Right now I’m at this funny hotel called Australis Retreat which is really a golf place but actually is a retreat too – I’m finishing the first half of my book and refreshing my reading on Jungian matters before starting into the second half. A perfect place to work – v peaceful setting & a beautiful saltwater pool for sunset swims at the end of the day. A good way to spend my birthday today – so good I’ve decided to stay on a couple of nights and hope the fires that closed the main road after I arrived here will be settled by the time I return. It’s safe here, but the fires are pretty scary on TV. Hope to avoid  closer contact.

Failed to upload footage from Queensland trip, so they ended up on Facebook – see my page ( for links.

But I do have some snaps from the Raintree Forest and Cape Tribulation Beach (where James Cook ran aground on the coral reef, limped to shore and claimed Oz for Blighty). One of them shows a huge spider, but completely unscary as it’s in its own home, might be jumpier if it were in mine.


Being the only sole traveller, I sat up front with the driver on the day tour to the rainforest. At one point he mentioned that he’s visited northern Europe as his wife is Danish, but couldn’t get overt the amount of clothing everyone had to wear. “They kept having to put stuff on then take it off” he said in the incredulous tones of one who spends all year in shorts and T.

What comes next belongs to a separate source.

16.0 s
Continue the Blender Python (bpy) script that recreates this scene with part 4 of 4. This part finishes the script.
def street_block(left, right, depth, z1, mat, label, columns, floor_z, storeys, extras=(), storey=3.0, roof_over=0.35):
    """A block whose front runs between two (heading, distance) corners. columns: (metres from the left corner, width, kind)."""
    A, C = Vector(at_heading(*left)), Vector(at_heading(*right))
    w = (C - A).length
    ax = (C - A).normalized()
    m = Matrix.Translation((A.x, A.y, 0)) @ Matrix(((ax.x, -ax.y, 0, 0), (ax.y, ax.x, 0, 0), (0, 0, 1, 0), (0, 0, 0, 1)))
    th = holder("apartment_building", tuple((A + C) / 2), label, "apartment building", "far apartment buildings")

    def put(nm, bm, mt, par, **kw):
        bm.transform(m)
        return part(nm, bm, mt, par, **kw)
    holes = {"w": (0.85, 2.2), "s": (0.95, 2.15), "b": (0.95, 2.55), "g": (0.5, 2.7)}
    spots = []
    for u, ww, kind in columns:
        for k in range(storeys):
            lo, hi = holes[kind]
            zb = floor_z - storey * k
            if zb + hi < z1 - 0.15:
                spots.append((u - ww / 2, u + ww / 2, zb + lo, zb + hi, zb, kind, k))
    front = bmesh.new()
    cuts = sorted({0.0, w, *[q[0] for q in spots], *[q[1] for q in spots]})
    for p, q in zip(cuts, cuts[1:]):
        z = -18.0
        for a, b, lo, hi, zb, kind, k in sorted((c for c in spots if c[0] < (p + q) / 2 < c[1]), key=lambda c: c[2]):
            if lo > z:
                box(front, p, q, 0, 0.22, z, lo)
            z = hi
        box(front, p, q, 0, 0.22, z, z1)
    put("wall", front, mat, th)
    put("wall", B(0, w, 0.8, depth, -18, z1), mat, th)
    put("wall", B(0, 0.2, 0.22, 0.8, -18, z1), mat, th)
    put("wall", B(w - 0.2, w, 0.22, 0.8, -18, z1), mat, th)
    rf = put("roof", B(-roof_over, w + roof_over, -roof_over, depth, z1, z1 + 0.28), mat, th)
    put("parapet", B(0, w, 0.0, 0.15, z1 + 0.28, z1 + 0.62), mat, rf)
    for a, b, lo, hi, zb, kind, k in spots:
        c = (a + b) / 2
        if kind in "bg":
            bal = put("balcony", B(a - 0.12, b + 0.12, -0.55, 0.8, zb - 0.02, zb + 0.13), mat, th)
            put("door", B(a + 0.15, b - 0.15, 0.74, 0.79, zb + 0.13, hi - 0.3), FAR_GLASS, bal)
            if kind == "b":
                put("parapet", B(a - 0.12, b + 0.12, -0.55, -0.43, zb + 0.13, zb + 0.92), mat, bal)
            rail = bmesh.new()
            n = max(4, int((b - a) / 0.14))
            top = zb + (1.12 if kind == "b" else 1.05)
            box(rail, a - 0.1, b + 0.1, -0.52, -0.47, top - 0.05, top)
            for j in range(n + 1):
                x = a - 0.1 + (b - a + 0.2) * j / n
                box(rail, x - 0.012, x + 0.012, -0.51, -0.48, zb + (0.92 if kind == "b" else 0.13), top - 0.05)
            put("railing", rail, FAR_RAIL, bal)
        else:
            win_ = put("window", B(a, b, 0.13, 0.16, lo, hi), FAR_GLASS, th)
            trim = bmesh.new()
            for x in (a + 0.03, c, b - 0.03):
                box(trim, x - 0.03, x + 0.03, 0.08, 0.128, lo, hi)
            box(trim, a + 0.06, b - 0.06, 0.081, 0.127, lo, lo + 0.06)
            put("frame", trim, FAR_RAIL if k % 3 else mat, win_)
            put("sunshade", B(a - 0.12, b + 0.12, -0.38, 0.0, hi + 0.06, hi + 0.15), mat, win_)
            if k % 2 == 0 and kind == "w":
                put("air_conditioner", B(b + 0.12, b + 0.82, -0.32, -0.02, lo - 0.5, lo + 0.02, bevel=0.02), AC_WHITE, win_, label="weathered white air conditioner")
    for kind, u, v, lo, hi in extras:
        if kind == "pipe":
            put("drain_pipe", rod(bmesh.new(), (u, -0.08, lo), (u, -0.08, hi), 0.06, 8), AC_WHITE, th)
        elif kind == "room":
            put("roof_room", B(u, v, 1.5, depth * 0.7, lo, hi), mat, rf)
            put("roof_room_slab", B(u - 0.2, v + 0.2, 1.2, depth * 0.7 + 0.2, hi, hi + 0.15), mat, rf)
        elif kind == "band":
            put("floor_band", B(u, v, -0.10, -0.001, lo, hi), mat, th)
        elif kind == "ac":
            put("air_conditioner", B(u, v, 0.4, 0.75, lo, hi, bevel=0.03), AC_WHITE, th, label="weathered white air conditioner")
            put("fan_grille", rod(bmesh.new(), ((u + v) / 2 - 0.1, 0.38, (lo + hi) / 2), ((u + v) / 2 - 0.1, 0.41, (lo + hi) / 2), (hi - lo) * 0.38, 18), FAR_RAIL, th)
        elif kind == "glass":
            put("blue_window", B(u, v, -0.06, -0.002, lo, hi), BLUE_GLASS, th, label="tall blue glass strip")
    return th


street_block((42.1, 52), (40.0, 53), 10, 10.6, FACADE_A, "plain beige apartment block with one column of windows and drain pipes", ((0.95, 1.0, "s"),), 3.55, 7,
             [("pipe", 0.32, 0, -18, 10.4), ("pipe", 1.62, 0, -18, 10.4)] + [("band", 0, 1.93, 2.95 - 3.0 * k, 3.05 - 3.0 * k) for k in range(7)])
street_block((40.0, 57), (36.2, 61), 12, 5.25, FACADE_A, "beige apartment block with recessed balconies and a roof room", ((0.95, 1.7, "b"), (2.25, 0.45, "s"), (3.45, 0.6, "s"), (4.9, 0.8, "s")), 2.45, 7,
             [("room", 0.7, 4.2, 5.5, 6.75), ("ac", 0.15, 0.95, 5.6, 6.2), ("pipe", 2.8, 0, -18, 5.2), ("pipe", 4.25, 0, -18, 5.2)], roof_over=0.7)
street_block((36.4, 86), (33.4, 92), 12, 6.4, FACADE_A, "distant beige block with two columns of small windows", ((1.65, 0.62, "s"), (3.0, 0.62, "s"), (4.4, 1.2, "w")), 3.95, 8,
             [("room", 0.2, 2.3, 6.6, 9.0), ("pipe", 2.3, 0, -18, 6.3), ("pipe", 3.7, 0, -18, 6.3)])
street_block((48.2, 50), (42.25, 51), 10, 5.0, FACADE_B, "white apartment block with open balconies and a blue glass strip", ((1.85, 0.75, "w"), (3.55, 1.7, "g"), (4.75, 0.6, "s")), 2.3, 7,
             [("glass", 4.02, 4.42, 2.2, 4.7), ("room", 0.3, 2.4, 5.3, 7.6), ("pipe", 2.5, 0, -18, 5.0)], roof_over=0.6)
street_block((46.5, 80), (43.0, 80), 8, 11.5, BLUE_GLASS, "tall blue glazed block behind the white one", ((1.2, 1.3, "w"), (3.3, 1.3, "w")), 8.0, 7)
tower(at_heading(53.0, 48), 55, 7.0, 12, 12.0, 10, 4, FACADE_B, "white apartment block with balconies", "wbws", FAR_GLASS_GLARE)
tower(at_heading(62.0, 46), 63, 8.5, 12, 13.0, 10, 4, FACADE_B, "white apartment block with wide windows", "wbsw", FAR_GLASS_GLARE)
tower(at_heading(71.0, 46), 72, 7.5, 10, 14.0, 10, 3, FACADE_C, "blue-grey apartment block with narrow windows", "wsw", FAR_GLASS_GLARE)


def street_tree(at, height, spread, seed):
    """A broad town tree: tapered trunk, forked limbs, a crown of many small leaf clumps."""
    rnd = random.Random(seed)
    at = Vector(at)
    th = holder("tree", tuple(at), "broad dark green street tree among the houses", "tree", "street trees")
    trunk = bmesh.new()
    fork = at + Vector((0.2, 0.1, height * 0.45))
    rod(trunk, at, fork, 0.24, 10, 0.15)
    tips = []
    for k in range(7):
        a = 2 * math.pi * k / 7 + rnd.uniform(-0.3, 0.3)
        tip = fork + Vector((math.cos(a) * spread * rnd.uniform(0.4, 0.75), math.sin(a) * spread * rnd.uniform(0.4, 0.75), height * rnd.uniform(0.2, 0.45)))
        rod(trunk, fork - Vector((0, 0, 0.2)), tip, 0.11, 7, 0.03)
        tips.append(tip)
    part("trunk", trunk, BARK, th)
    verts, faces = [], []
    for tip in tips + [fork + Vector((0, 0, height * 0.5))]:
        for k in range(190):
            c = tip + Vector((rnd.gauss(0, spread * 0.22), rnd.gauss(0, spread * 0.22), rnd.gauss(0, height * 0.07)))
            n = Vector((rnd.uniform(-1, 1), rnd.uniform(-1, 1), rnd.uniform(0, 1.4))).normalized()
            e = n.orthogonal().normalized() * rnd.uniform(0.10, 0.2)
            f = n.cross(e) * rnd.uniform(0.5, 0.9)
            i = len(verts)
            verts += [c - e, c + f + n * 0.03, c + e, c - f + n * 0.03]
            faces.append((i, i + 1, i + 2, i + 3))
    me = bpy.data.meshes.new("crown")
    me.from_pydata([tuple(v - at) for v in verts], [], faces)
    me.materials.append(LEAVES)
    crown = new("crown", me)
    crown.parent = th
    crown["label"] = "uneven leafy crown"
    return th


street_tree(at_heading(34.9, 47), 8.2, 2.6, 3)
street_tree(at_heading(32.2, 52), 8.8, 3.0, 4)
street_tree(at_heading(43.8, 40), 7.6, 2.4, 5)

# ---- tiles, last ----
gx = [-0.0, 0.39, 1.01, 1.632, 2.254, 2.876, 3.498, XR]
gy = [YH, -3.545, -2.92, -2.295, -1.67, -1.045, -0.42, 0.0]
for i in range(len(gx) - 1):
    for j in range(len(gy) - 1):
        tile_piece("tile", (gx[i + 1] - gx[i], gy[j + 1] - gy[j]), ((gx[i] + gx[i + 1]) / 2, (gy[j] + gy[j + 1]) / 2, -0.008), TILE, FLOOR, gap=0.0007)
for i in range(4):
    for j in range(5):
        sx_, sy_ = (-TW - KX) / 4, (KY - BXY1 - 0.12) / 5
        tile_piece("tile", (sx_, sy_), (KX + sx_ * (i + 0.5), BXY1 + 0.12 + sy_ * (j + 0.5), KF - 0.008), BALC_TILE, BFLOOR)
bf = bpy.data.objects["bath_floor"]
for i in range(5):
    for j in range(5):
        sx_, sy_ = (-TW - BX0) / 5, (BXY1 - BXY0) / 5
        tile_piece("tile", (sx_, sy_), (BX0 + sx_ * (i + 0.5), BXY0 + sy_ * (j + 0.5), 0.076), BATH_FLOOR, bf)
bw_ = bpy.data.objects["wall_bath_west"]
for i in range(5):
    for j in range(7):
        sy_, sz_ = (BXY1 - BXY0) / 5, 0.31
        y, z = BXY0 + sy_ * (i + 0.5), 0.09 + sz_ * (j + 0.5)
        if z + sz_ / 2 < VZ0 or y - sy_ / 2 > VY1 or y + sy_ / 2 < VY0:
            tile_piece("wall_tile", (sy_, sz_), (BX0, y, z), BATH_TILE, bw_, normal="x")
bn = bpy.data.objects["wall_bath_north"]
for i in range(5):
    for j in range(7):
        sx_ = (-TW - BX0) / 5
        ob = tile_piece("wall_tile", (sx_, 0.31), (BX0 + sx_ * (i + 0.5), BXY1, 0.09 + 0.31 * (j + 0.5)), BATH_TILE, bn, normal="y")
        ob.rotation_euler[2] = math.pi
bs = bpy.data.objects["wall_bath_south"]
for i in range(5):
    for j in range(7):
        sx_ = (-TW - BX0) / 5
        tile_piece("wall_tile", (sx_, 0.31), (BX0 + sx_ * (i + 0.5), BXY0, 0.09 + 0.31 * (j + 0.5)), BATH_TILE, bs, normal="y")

I’m getting the hang of winter here – which means more layering and unlayering even than Denmark as it’s bloody freezing (1-5 below 0) for the first few hours and again the moment the sun drops. But @ midday the sun is warm, even if not enough to warm the air, like a taste of spring. And given the miserable summer the UK is having I’ve been grateful for the amount of sunshine I see, even through iced windows.

As I may have mentioned earlier, I’m not complaining about the cold but about the local refusal to accept it. It’;s as if the collective myth of the good life is incompatible with the reality of long cold winters, so the houses are built for the tropics. Everyone knows Australia is a hot country, don’t they? I could see my breath the other morning as I woke up and reaching for my glasses to check the time, they fogged when I put them on. Leeds is hardly sultry but I’ve never been this cold indoors. But am learning local skills and am now fully equipped with at least one heater in every room, electric blanket on the bed and  flanellette pyjamas and sheets – my grandma would approve.

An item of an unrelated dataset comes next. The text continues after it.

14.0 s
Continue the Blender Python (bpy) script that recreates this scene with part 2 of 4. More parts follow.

This disjuncture between myth and reality is part of the imposition of a European mind set on a non-European continent. All the imported trees and flowers, all the place names (you get to Sydney via Liverpool, Camden Town, and Parramatta) and the custom of ‘Christmas in July’ because Christmas should be in winter…. I understand holding on to what you know, I’m the same, downloading BBC Radio 4 arts, politics and comedy podcasts, trying to keep up with Olympic shambles there and Labour factionalism here. I keep thinking of Ray Bradbury’s astonishing short story, Dark they were and Golden Eyed, which I re read last week for the first time since I was about 15. It’s even better than I remembered – but how remarkable that it should haunt me so vividly over so many decades. Read it and see what you think – to me it’s a study in colonialism, nostalgia and the futility of trying to tame nature.

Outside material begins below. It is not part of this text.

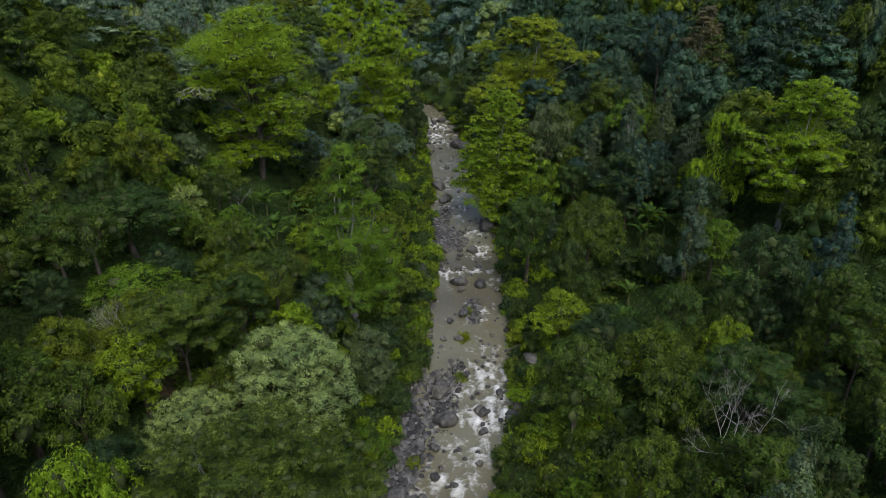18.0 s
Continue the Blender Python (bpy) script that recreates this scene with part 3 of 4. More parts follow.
# the tall pale-stemmed tree on the bank
r = np.random.default_rng(4)
big = new("emergent_tree")
foot_z = float(land(-20.0, 50.6) - land(-20.4, 53.6)) - 0.4
stem = [limb((0.4, -3.0, foot_z), (0.2, -1.4, 6.0), 0.50, 0.38, r, 0.04, 6, 12), limb((0.2, -1.4, 6.0), (0.0, -0.4, 13.5), 0.38, 0.32, r, 0.02, 7, 12)]
for a in (0.3, 1.9, 3.4, 4.9):
    stem.append(limb((0.3 + 0.25 * math.cos(a), -2.4 + 0.25 * math.sin(a), foot_z + 2.4), (0.4 + 0.8 * math.cos(a), -3.0 + 0.8 * math.sin(a), foot_z - 0.2), 0.16, 0.28, r, 0.05, 5, 6))
upper, lower = [], []
for x, y, z, a in dome_pads(0.4, 1.6, 17.4, 27.6, 7.1, 66, 1.9, r, -0.10):
    (upper if z > 20.5 else lower).extend(pad(x, y, z, a, r, 0.6, 0.5, 9))
    if r.uniform() < 0.3:
        stem.append(limb((0.0, -0.2, r.uniform(13.5, 18.5)), (x, y, z - 0.5), 0.09, 0.03, r, 0.08, 7, 5))
for x, y, z, a in ((-1.5, -4.6, 14.6, 2.0), (2.2, -4.8, 14.8, 1.9), (-4.4, -3.2, 14.9, 1.8), (4.6, -2.6, 16.0, 1.8), (0.6, -2.2, 16.2, 2.0), (-2.6, -5.6, 16.6, 1.7), (0.8, -5.8, 13.6, 1.4), (-4.8, -1.0, 14.6, 1.5)):
    lower.extend(pad(x, y, z, a, r, 0.6, 0.5, 9))
    stem.append(limb((0.0, -0.4, 13.5), (x, y, z - 0.4), 0.10, 0.03, r, 0.08, 7, 5))
for k in range(16):
    a, f = k * 2.4, 5.2 * math.sqrt((k + 0.5) / 16)
    lower.extend(pad(0.2 + math.cos(a) * f, 0.6 + math.sin(a) * f, 18.5 + 1.2 * math.sin(k * 1.7) - 0.08 * f * f, 2.0, r, 0.6, 0.5, 8))
stem.append(limb((0.0, -0.4, 13.5), (-0.3, 2.0, 22), 0.36, 0.08, r, 0.04, 6, 8))
t = new("trunk", mesh_of("trunk", *join_tubes(stem), PALE, True))
t.parent = big
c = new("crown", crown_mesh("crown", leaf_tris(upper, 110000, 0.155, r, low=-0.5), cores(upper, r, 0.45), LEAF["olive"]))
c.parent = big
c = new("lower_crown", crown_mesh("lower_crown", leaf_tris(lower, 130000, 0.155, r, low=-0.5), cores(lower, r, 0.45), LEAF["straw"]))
c.parent = big
high = sorted(upper, key=lambda v: -v[2])[::3]
for k in range(110):
    out = []
    q = high[k] if k < 14 else (upper + lower)[int(r.integers(len(upper) + len(lower)))]
    twigs((q[0], q[1], q[2] - 0.2), unit(np.array([q[0] * 0.5, (q[1] - 1.6) * 0.5, 2.0 if k < 14 else 0.6])), 0.85, 0.022, 4 if k < 12 else 3, r, out, 0.8, 0.06)
    b = new("branch", mesh_of("branch", *join_tubes(out), TWIG, True))
    b.parent = big
for x, y, z in ((0.5, 4.5, 27.2), (2.4, 4.6, 26.6), (-3.6, 4.0, 25.6), (-6.0, 2.0, 24.0), (6.4, 1.0, 21.6), (7.2, -2.0, 19.0)):
    for k in range(3):
        out = []
        twigs((x, y, z - 1.0), r.normal(0, 0.6, 3) + (0, 0, 0.9), 1.15, 0.03, 4, r, out, 0.8, 0.05)
        b = new("branch", mesh_of("branch", *join_tubes(out), TWIG, True))
        b.parent = big
tagged(big, "tall olive-yellow tree with long pale trunk and grey twigs", "tree", "trees of the valley")
big.matrix_basis = Matrix.Translation((-20.4, 53.6, float(land(-20.4, 53.6))))
mark(-20.8, 55, 7)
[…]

Been quiet for a while (sorry Steve) – mixture of lurching to the end of term and recovery thereof and a sort of unsettled period around the 6 month mark of the ‘what am I doing here’ variety. As such questions are essentially unanswerable, it’s probably as futile a query here as anywhere but the distance from loved ones makes it poignant.

Anyway, emerging from that phase into something else – I resolved in a previous post to have more fun and last weekend’s trip to Sydney was just that: a play, a concert, two films and three meals with different friends – oh yeah and a quick race round the Museum of Contemporary Art. Came back completely invigorated.

It’s not that I don’t like Bathurst; it’s extremely friendly, got plenty of good coffee houses and recently the cinema has been showing some decent stuff (including the brilliant and very un-Bathurst Shame). On Saturday I saw a decent one-man life and songs show about John Lennon and sat up talking til midnight with friends. The nights may be freezing (4-5 below zero most nights) but the days are blue sunny and warm. I have nice colleagues doing interesting things mostly. Nor is that my status as a single older childless woman invites hostility or rejection; it’s just that I’m the only one in town. I’ve never lived anywhere so domestic and I feel like an ungrateful teenager surrounded by warmth and affection… like throwing something. Not sorry I don’t drink or smoke these days but I feel the need for some kind of bad behaviour.

There is also something odd (to me) about the construction of femininity here: lots of smart, warm women around, no problem, but most of the clothes and’ look’ (including v long hair for most older women) are very girly, the sort of frilly layering that brings out my tomboy, and there’s a powerful focus on recipes as the main discourse. Normally I like cooking but here I’m on strike. It’s shop bought cookies for me. I actually didn’t go to one bring a dish event because my lentil bake looked so awful. I know, I know, says more about me… but I’m more used to women talking politics than dishes. Interestingly the book launch for Charlotte Wood’s new book made it clear she’s writing about food as love not competition (must remember that). It was also heartening to listen to a woman trade union leader  at a friend’s the other night talking about the struggles she’s facing – very reminiscent of my 80s experience (made vivid by finally watching Iron Lady which I thought was way too soft on the gorgon and the havoc she wreaked). And the media political analysis is really lively – esp. critiquing the way the opposition leader Tony Abbott talks the economy down so as to justify the cuts he can’t wait to make when, as seems drearily inevitable, he wins the next election.

Anyway, spleen vented, I have decided to channel my inner adult and be grateful for the opportunities I am given here. I have a nice circle of friends to see films with or pop over and see; but not so many that I can’t get a night in. Yes the culture is less stimulating than Sydney and I am clearly a city person, but this is just perfect for someone who’s actually supposed to be writing a book (already overdue) not partying.